→ **TASK TO CARRY OUT**:
Extract the lines between the ones holding "what is given" and "scene.collection.objects.link(made[o])", inclusive, exactly as written and nothing more.

□ □ □ □ □ □ □

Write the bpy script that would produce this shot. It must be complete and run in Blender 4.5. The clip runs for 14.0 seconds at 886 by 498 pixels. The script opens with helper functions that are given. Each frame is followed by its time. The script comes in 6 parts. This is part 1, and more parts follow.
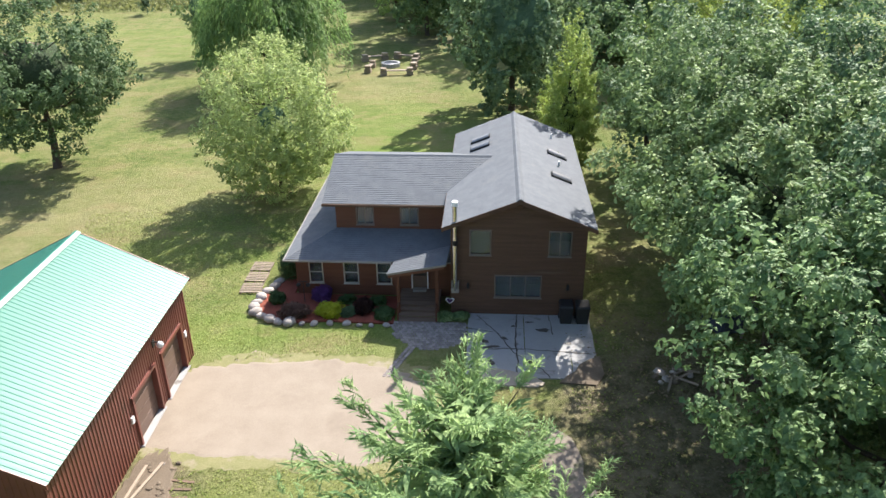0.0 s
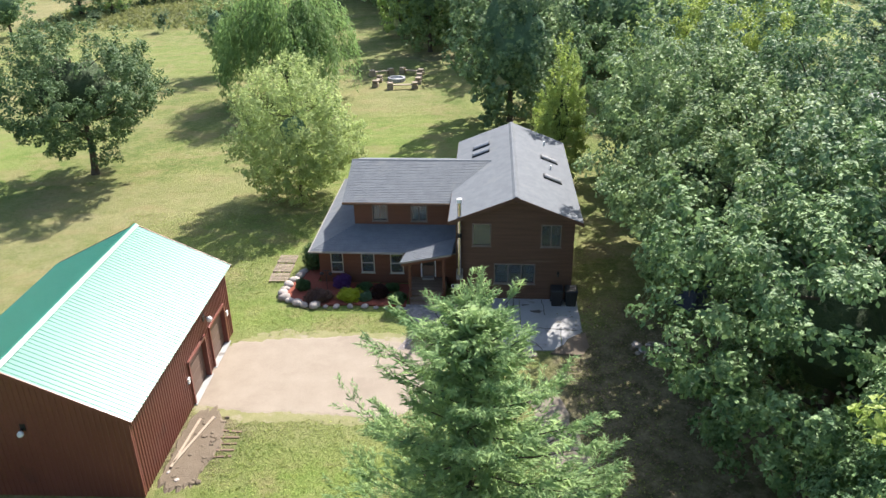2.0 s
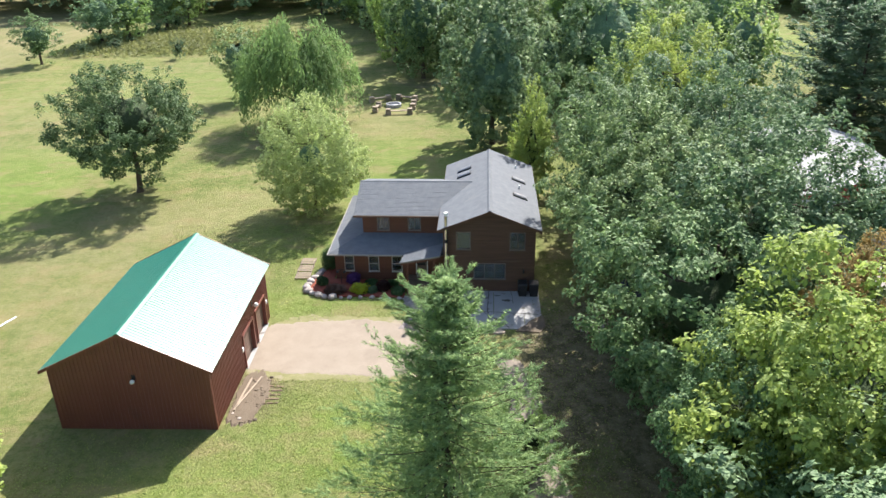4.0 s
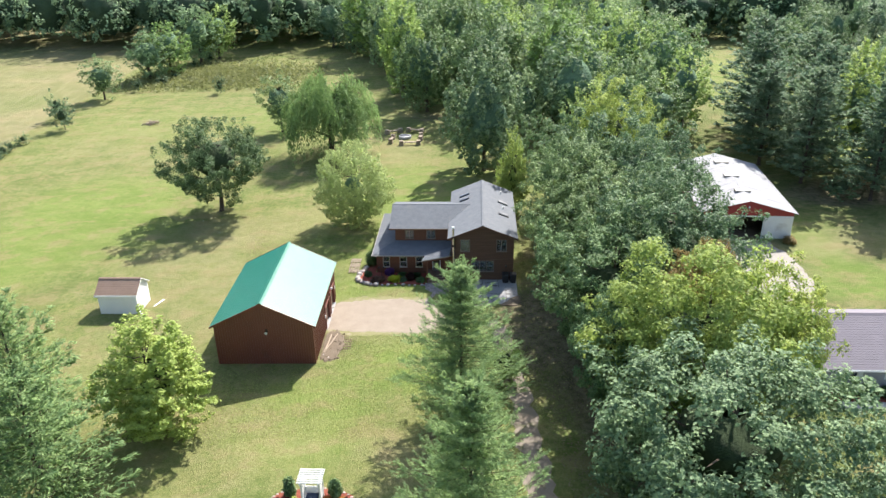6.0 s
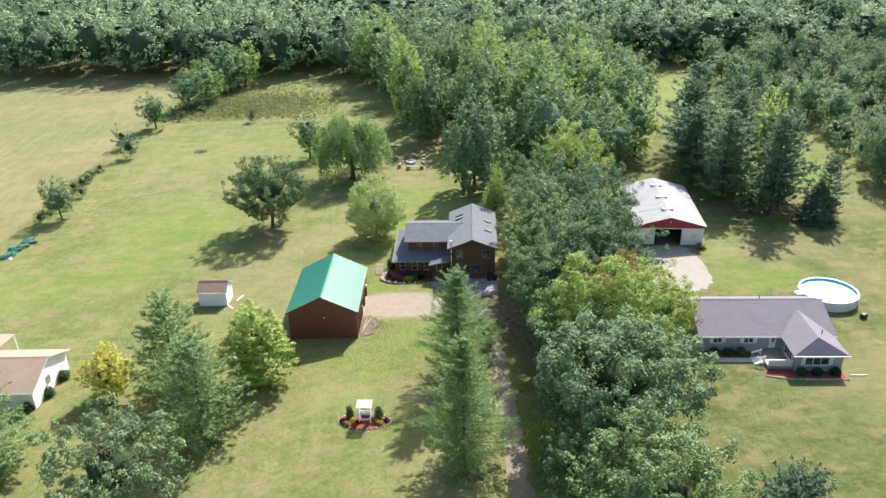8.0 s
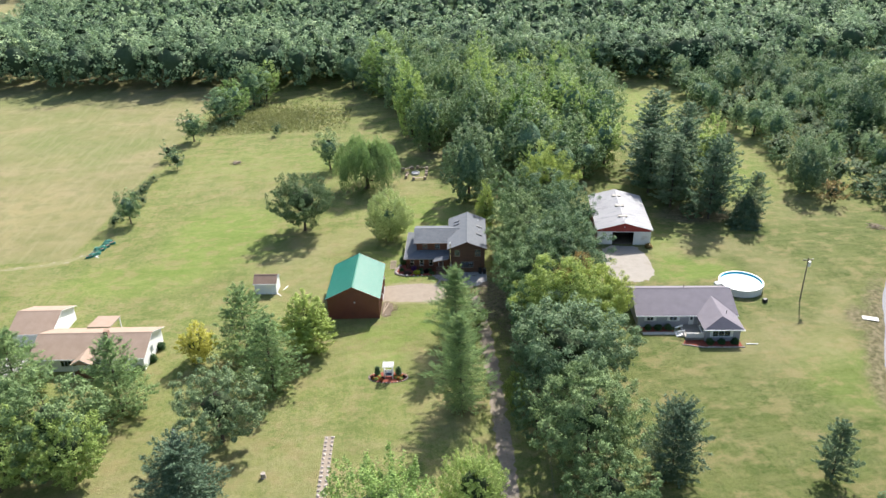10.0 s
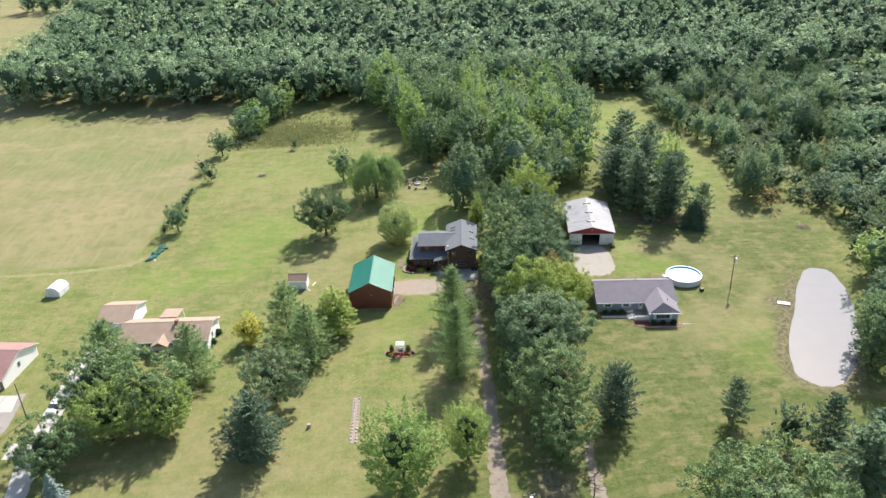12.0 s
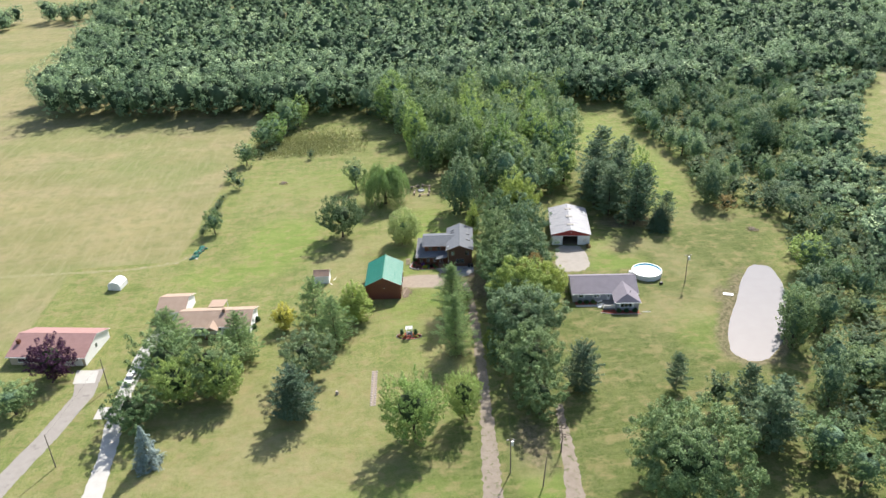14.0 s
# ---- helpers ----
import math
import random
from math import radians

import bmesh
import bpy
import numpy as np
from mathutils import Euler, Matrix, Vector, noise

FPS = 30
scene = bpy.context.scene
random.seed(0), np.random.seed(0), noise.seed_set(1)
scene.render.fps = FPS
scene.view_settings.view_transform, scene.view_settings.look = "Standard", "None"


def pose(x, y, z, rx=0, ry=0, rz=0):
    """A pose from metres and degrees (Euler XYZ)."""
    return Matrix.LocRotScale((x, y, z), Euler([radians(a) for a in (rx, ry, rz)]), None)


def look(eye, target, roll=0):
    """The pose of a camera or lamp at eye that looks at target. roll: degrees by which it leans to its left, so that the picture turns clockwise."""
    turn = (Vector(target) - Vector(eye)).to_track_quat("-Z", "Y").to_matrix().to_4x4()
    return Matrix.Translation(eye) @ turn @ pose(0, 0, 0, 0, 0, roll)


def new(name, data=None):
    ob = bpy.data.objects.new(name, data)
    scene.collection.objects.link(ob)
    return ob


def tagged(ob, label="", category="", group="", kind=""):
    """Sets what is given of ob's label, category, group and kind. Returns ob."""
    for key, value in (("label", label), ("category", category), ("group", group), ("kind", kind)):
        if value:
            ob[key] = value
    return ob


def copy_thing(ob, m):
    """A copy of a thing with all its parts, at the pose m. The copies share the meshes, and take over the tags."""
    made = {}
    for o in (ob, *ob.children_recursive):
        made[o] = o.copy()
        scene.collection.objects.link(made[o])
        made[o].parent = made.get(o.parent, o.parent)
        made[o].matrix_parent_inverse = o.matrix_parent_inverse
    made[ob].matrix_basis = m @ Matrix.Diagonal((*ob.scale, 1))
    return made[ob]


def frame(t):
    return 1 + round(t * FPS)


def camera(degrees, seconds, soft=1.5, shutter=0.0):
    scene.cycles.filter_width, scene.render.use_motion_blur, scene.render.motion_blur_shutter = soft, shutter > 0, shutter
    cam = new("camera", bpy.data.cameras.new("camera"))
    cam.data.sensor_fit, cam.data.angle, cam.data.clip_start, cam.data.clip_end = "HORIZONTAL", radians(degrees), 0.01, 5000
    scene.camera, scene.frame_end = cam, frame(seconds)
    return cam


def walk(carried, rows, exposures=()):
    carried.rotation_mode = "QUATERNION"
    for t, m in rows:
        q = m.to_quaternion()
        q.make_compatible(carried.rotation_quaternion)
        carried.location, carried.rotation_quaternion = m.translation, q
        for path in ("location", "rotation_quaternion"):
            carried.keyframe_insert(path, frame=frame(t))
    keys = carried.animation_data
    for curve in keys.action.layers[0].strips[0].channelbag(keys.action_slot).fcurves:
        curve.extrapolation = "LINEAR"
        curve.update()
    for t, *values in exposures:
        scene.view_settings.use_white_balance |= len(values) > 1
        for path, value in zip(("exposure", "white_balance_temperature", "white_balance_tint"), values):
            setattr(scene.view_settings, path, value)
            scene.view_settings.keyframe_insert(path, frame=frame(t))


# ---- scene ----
cam = camera(60.8, 14.0)
PATH = [
    (0, (-0.934, -1.378, 20.475), (0.785, 34.270, 2.411), -0.65),
    (0.5, (-1.008, -2.360, 20.630), (0.626, 33.346, 2.675), -0.63),
    (1, (-1.157, -3.610, 20.912), (0.462, 32.173, 3.109), -0.69),
    (1.5, (-1.369, -5.158, 21.357), (0.307, 30.714, 3.740), -0.78),
    (2, (-1.530, -6.758, 21.888), (0.192, 29.189, 4.427), -0.78),
    (2.5, (-1.658, -8.376, 22.484), (0.067, 27.644, 5.175), -0.72),
    (3, (-1.763, -10.317, 23.270), (-0.042, 25.783, 6.127), -0.70),
    (3.6, (-1.701, -14.141, 24.966), (0.165, 22.009, 7.945), -0.74),
    (4.2, (-1.854, -19.608, 27.533), (0.245, 16.547, 10.551), -0.86),
    (4.8, (-2.774, -26.054, 30.665), (-0.542, 10.110, 13.718), -1.02),
    (5.5, (-4.057, -34.560, 34.592), (-1.728, 1.633, 17.720), -1.06),
    (6, (-4.704, -41.137, 37.520), (-2.297, -4.919, 20.714), -1.00),
    (6.5, (-5.272, -47.880, 40.842), (-2.814, -11.651, 24.066), -1.06),
    (7, (-5.845, -54.643, 44.534), (-3.360, -18.430, 27.728), -1.27),
    (7.5, (-6.428, -61.358, 48.333), (-3.913, -25.193, 31.429), -1.45),
    (8, (-7.023, -68.049, 52.098), (-4.465, -31.958, 35.044), -1.54),
    (8.6, (-7.749, -76.156, 56.527), (-5.134, -40.163, 39.275), -1.54),
    (9.2, (-8.529, -84.252, 60.962), (-5.867, -48.344, 43.539), -1.51),
    (9.8, (-9.385, -92.192, 65.570), (-6.695, -56.348, 48.022), -1.52),
    (10.5, (-10.257, -101.572, 71.175), (-7.548, -65.798, 53.487), -1.70),
    (11, (-10.716, -108.435, 75.237), (-7.996, -72.720, 57.433), -1.93),
    (11.5, (-11.131, -115.217, 79.170), (-8.407, -79.551, 61.265), -2.12),
    (12, (-11.561, -121.916, 82.987), (-8.847, -86.291, 65.000), -2.22),
    (12.5, (-12.034, -128.684, 86.818), (-9.348, -93.096, 68.755), -2.25),
    (13, (-12.584, -135.487, 90.673), (-9.918, -99.933, 72.539), -2.25),
    (13.5, (-13.228, -142.233, 94.513), (-10.547, -106.711, 76.320), -2.27),
    (14, (-13.927, -148.937, 98.340), (-11.209, -113.445, 80.094), -2.31),
]
walk(cam, [(t, look(eye, target, roll)) for t, eye, target, roll in PATH], [(0.0, 1.14), (5.5, 1.14), (8.0, 0.99), (14.0, 0.78)])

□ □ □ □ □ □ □

→ **FULL OUTPUT**:
    """Sets what is given of ob's label, category, group and kind. Returns ob."""
    for key, value in (("label", label), ("category", category), ("group", group), ("kind", kind)):
        if value:
            ob[key] = value
    return ob


def copy_thing(ob, m):
    """A copy of a thing with all its parts, at the pose m. The copies share the meshes, and take over the tags."""
    made = {}
    for o in (ob, *ob.children_recursive):
        made[o] = o.copy()
        scene.collection.objects.link(made[o])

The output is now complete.